Are all connected components of $(X, \mathcal{T})$ open?
Background:
Theorem
If the connected components of $(X, \mathcal{T})$ are all open, then $\mathcal{T} \cap \mathcal{T}^C$ is a topology.
Proof
Clearly the clopen subsets are closed under finite intersections. Let $U \in \mathcal{T} \cap \mathcal{T}^C$. Then $U \cap C \in (\mathcal{T}|C) \cap (\mathcal{T}^C|C)$ for any connected component $C$. Since $C$ is connected, $U \cap C \in \{\emptyset, C\}$. Therefore $U$ is a union of connected components. Let $\mathcal{U} \subset \mathcal{T} \cap \mathcal{T}^C$. By the previous, $\bigcup \mathcal{U}$ is a union of connected components. It can be shown that in a space with open connected components, unions of connected components are clopen.
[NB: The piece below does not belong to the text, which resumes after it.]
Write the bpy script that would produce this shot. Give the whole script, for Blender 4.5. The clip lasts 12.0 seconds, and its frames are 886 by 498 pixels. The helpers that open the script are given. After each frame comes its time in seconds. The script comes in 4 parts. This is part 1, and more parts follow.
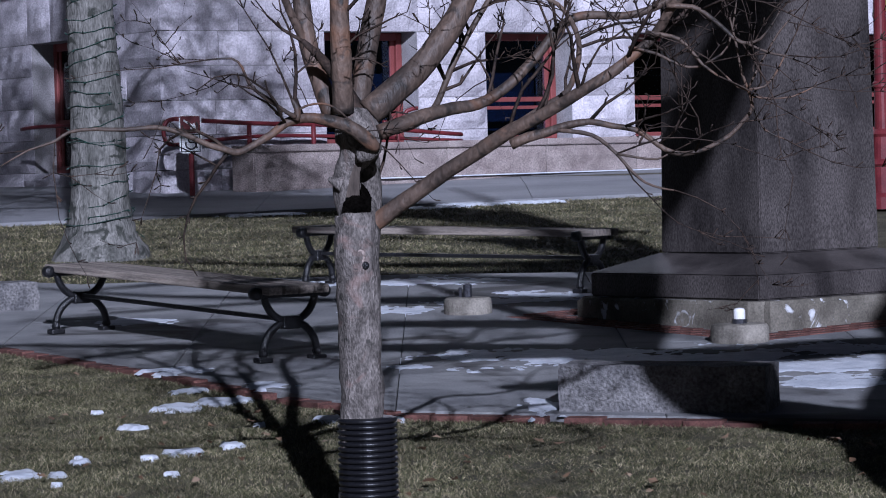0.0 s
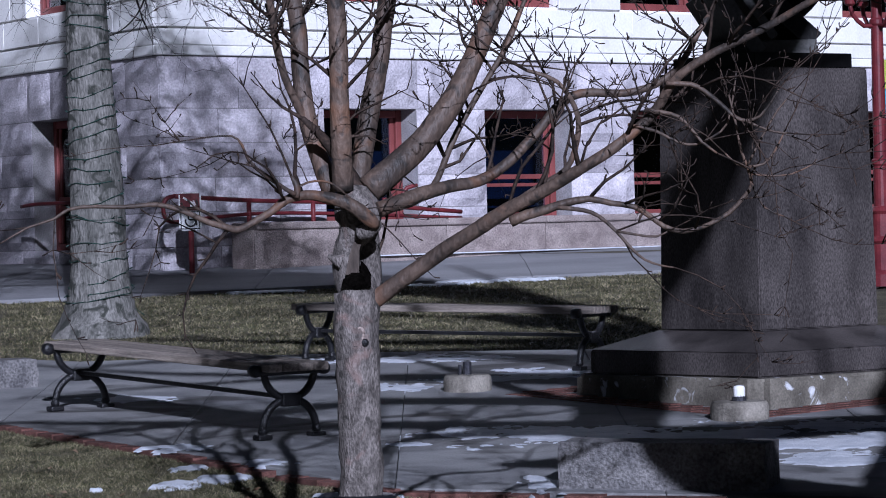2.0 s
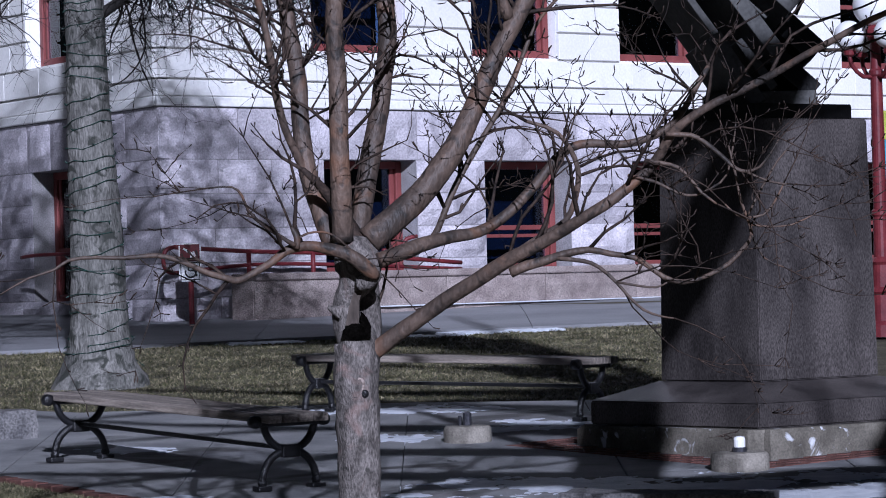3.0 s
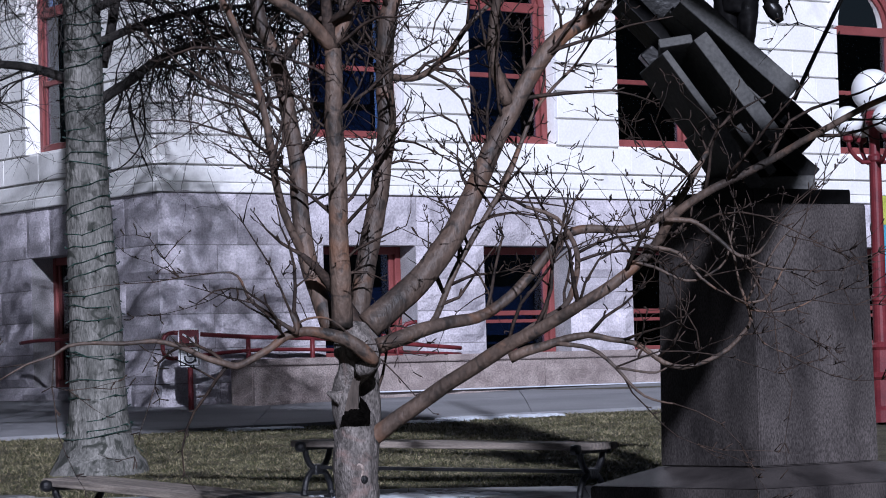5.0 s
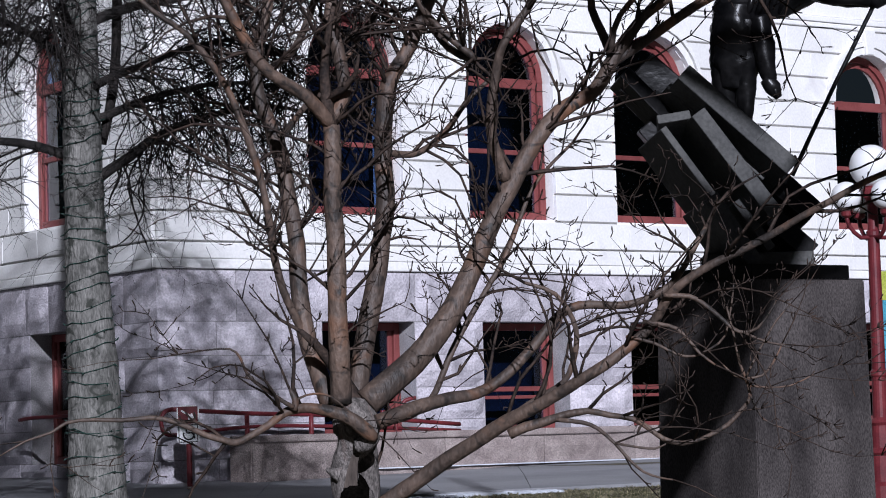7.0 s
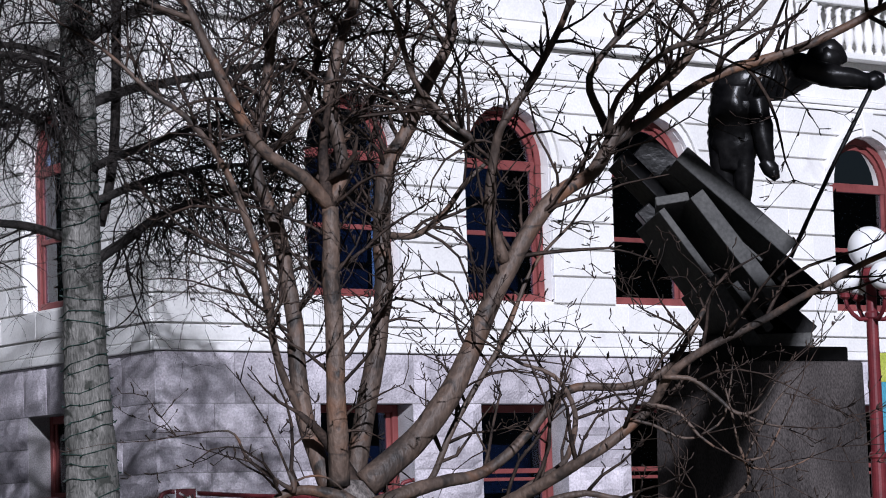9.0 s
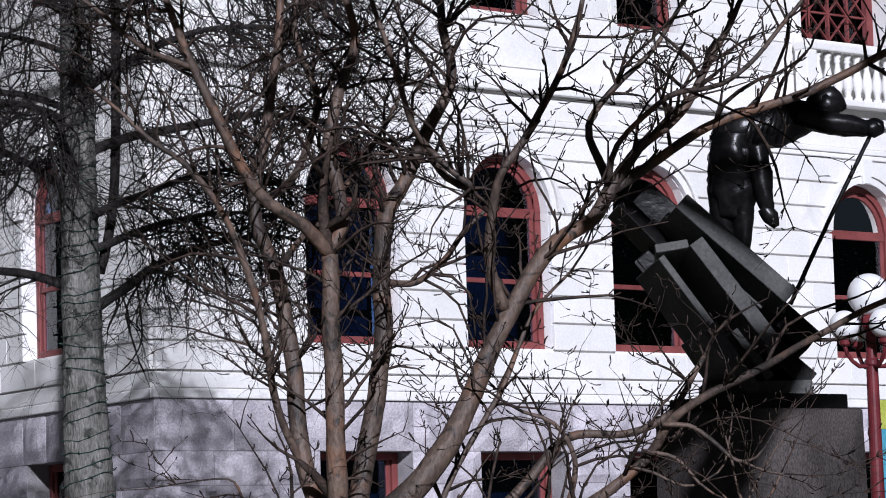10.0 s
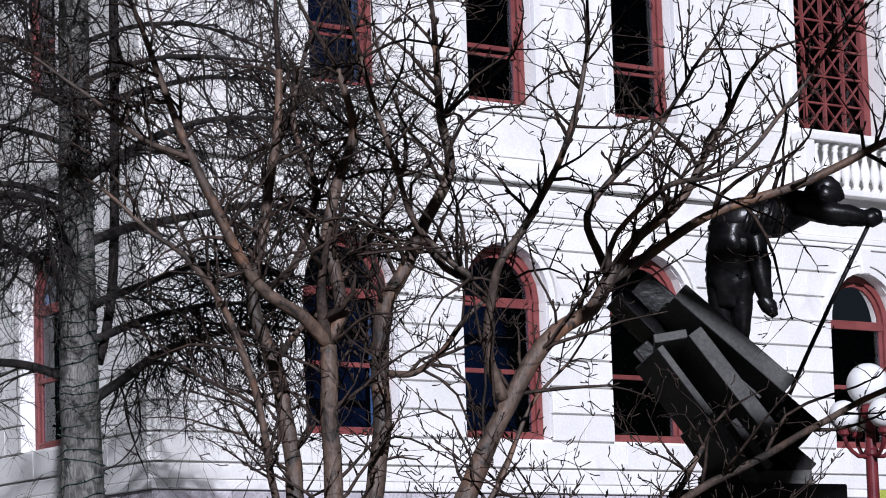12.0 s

Therefore $\bigcup \mathcal{U} \in \mathcal{T} \cap \mathcal{T}^C$. That is, $\mathcal{T} \cap \mathcal{T}^C$ is a topology. $\square$
So my question asks whether the the conditions are equivalent.
Theorem
$\mathcal{T} \cap \mathcal{T}^C$ is a topology if and only if $\partial_X \bigcup \mathcal{U} = \emptyset$ for each $\mathcal{U} \subset \mathcal{T}$ such that $\partial_X U = \emptyset$ for each $U \in \mathcal{U}$.
Best Answer
Yes: if the clopen sets form a topology, then components are open:
By the prerequisite, arbitrary unions of clopen sets are clopen. Hence, arbitrary intersections are clopen. In particular, for any $x \in X$ its quasi-component $= \bigcap \{U: x \in U \text{ is clopen in } X \}$ is clopen. Hence it is connected and therefore equals the component of $x$.